Dennoch meine ich, in dem Buch eine gewisse Magie zu verspüren. Das mag daran liegen, dass die damalige Lebensweise von Osh und Crow als alleinige Bewohner einer kleinen Insel so anders ist, als das, was wir Stadtmenschen heute gewohnt, und es die Autorin schafft, die Idylle und auch die Probleme so darzustellen, dass man das Gefühl hat, in dem kreativ aus Strandgut gebauten Haus zu stehen und tatsächlich den Wind der rauen See zu spüren.

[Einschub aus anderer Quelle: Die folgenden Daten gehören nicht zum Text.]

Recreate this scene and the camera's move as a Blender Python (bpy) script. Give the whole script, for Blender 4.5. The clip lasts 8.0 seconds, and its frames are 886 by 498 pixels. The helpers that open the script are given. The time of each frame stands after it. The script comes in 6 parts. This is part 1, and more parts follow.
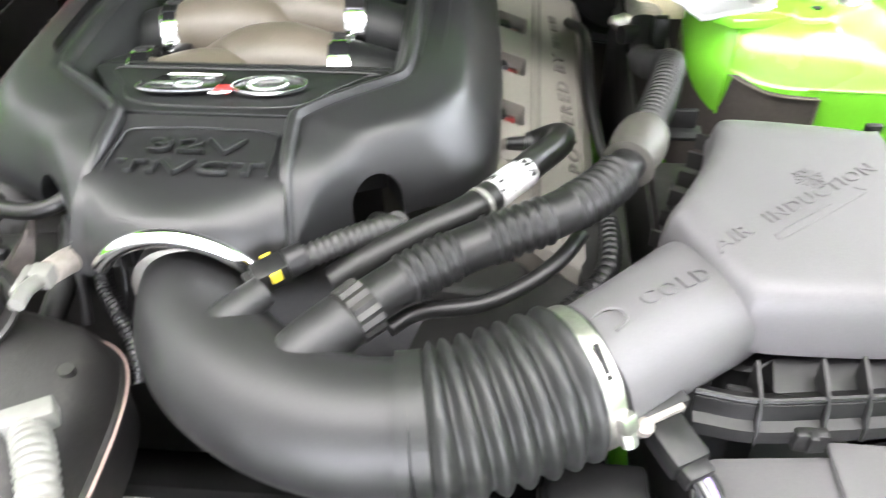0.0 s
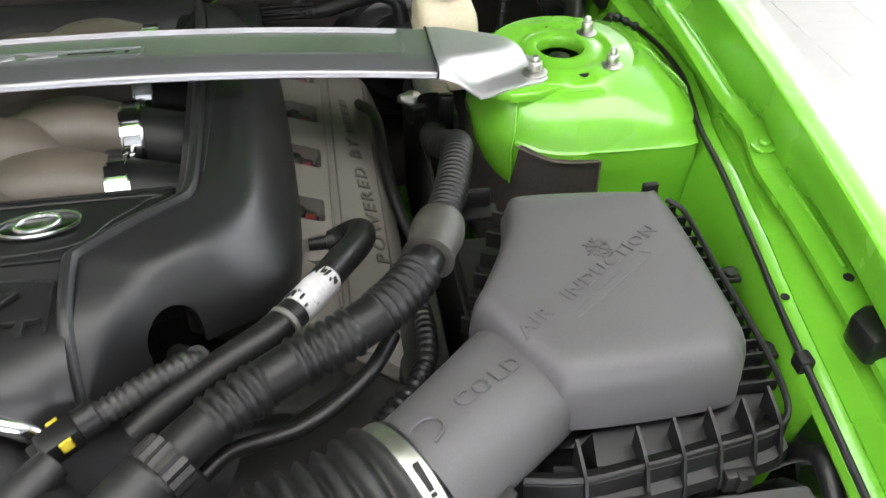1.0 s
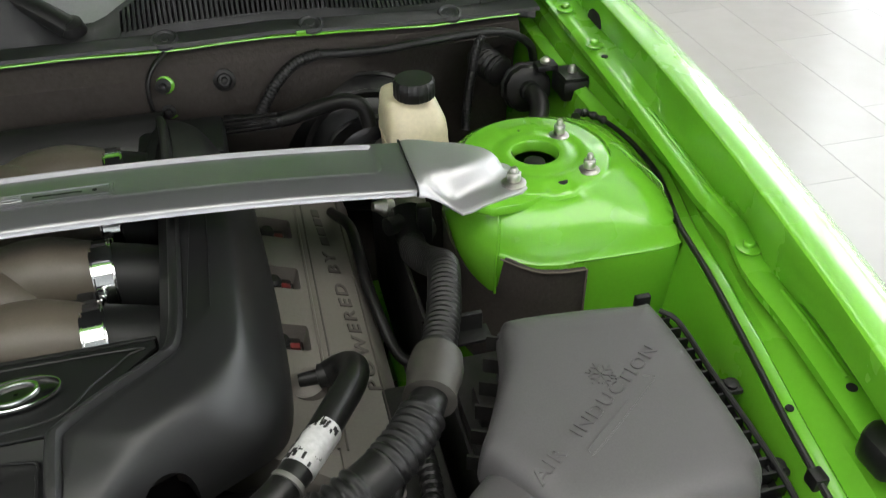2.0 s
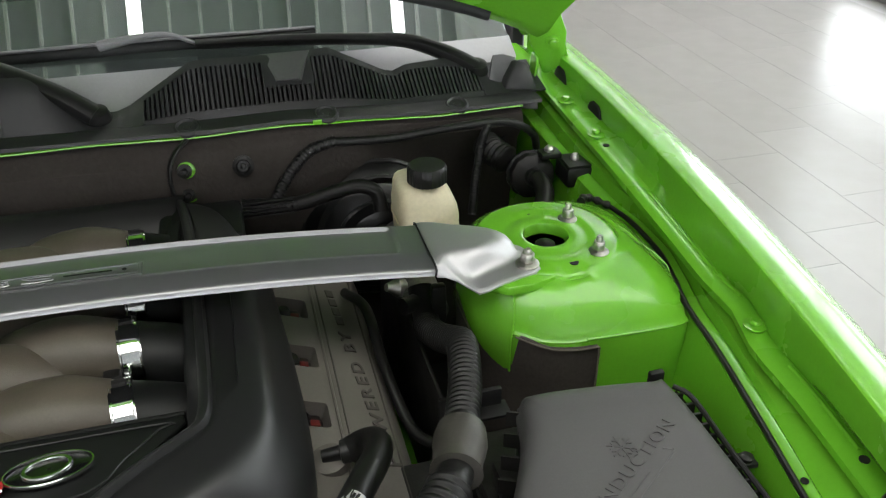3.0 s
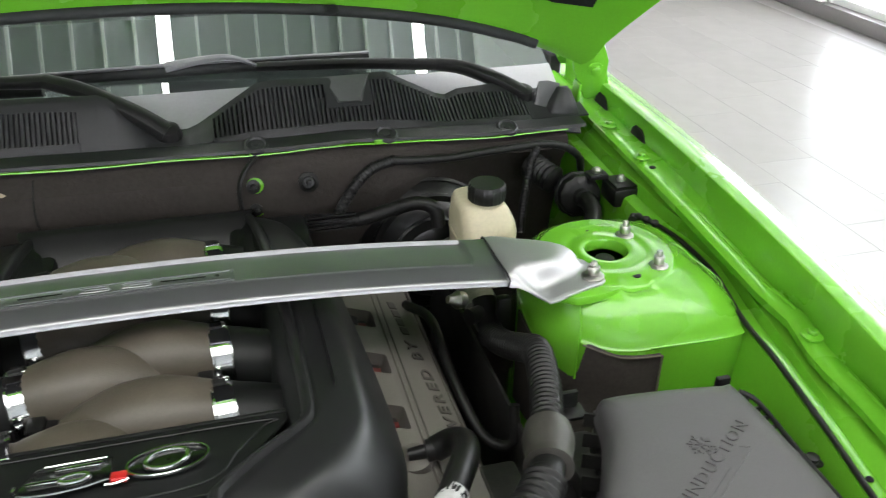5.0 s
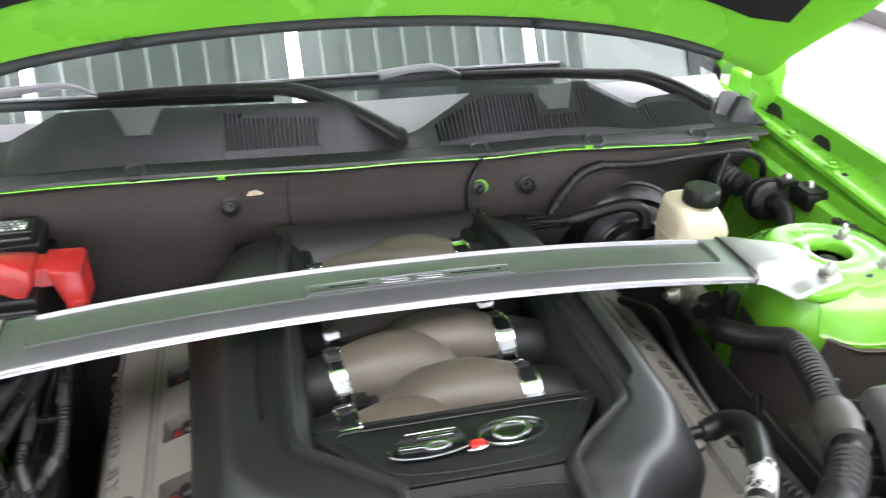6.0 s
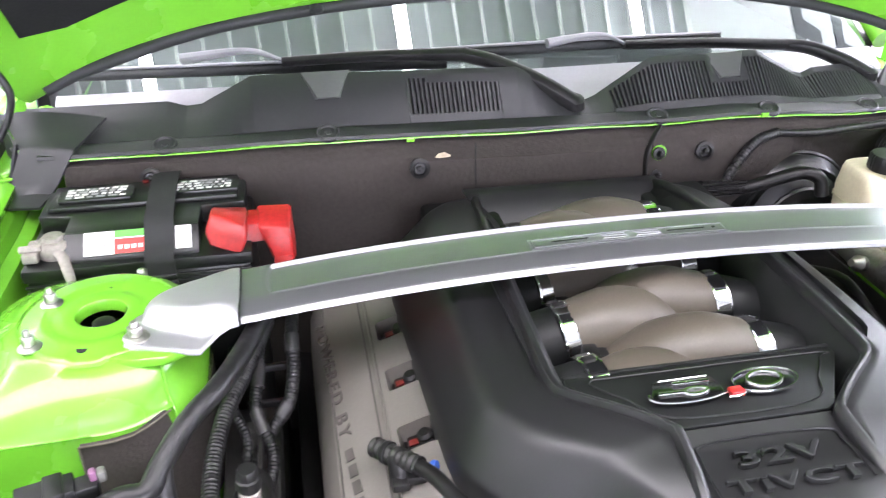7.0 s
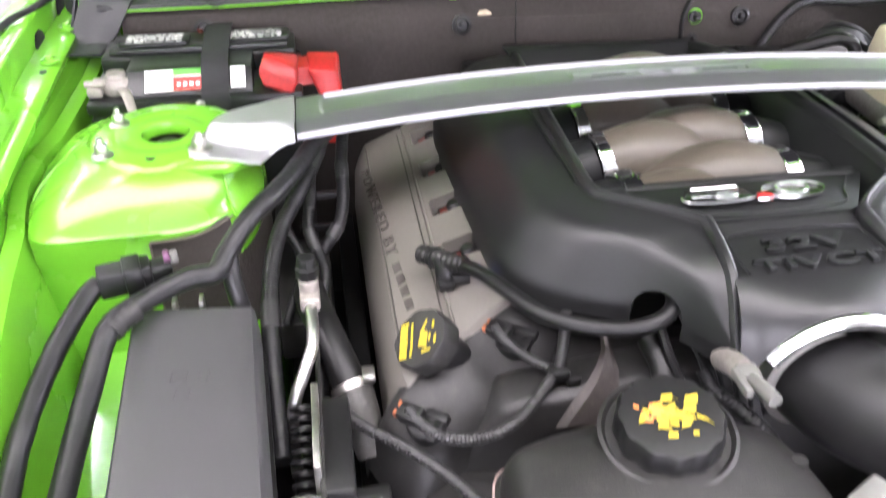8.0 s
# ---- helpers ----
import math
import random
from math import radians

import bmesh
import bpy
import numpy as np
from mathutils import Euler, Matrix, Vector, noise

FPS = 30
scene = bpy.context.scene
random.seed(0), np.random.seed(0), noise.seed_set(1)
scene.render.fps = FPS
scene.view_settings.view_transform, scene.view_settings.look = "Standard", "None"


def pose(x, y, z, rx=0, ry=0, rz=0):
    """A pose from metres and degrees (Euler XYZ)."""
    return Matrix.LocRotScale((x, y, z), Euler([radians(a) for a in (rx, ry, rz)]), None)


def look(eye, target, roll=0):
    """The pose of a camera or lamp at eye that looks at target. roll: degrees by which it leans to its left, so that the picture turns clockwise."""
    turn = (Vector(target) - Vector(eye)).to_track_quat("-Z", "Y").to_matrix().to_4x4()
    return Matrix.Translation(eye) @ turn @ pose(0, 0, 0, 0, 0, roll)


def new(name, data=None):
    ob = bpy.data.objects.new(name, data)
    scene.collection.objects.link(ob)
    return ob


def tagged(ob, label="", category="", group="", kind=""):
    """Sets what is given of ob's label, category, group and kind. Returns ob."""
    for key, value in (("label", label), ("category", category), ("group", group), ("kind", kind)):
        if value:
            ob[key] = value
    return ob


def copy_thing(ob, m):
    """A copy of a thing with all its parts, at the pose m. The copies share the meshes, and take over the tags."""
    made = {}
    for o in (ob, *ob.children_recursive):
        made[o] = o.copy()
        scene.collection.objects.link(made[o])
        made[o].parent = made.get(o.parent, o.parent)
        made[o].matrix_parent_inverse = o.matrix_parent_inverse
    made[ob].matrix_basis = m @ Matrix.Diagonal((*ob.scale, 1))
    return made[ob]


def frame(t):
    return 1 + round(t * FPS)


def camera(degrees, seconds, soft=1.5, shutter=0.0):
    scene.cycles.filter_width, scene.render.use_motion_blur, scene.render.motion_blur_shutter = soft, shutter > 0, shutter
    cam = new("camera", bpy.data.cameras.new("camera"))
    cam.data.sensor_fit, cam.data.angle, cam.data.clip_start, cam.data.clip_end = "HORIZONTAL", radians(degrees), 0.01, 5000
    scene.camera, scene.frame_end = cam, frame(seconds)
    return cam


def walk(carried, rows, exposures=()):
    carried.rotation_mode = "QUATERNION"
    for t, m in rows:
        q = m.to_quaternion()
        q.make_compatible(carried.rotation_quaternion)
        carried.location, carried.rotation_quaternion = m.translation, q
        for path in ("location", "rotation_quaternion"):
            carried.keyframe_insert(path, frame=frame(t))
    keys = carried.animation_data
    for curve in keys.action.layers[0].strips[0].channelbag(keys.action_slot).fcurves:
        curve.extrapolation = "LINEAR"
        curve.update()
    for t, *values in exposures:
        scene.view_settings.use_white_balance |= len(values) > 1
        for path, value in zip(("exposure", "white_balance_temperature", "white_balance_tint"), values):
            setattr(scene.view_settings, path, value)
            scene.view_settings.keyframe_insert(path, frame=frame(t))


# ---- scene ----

Ein Buch, das ans Herz geht, allein schon anhand der Geschichte der Herkunft von Crow, als auch wegen der Vergangenheit der Menschen auf Penikese. Der Weg zum Erwachsenwerden; das Verlangen nach Informationen über die Herkunft; der Wunsch, das nicht zu verlieren was man hat und dennoch zu erfahren, wo man herkommt; all diese Dinge werden mit einer Kraft erzählt, die die Gefühle für den Leser greifbar macht.

Ein weiterer Pluspunkt dieses Buches ist meiner Meinung nach, dass die Geschichte um die Insel Penikese tatsächlich zu großen Teilen historisch akkurat ist und mich betroffen und nachdenklich zurücklässt.

Der einzige Grund, warum ich diesem Buch keine vollen 5 Sterne gebe, ist, dass ich im Mittelteil eines der Rätsel um Crows Herkunft viel zu schnell offensichtlich fand, während es die Charaktere im Buch über mehrere Kapitel hinweg noch nicht einmal vermuteten. Das mag damit zusammenhängen, dass man nach einigen Erfahrungen mit Büchern solche versteckten Hinweise richtig deuten kann und es war auch schon wichtig, dass die Hinweise da waren, aber vielleicht hätten sie noch kryptischer versteckt sein müssen. So musste ich den „Aha“-Effekt, den ich mir von der Herkunft erhofft hatte, leider vermissen, da ich schon lange vorher selbst drauf gekommen war.  Mehr möchte ich dazu jetzt nicht sagen, um von der Handlung nichts zu verraten.

Nichtsdestotrotz ist dieses Buch auf jeden Fall weiterzuempfehlen, ich hatte viele schöne Momente beim Lesen und werde es bestimmt in meinem Schrank behalten und an einem schönen Tag herausnehmen um es erneut zu lesen.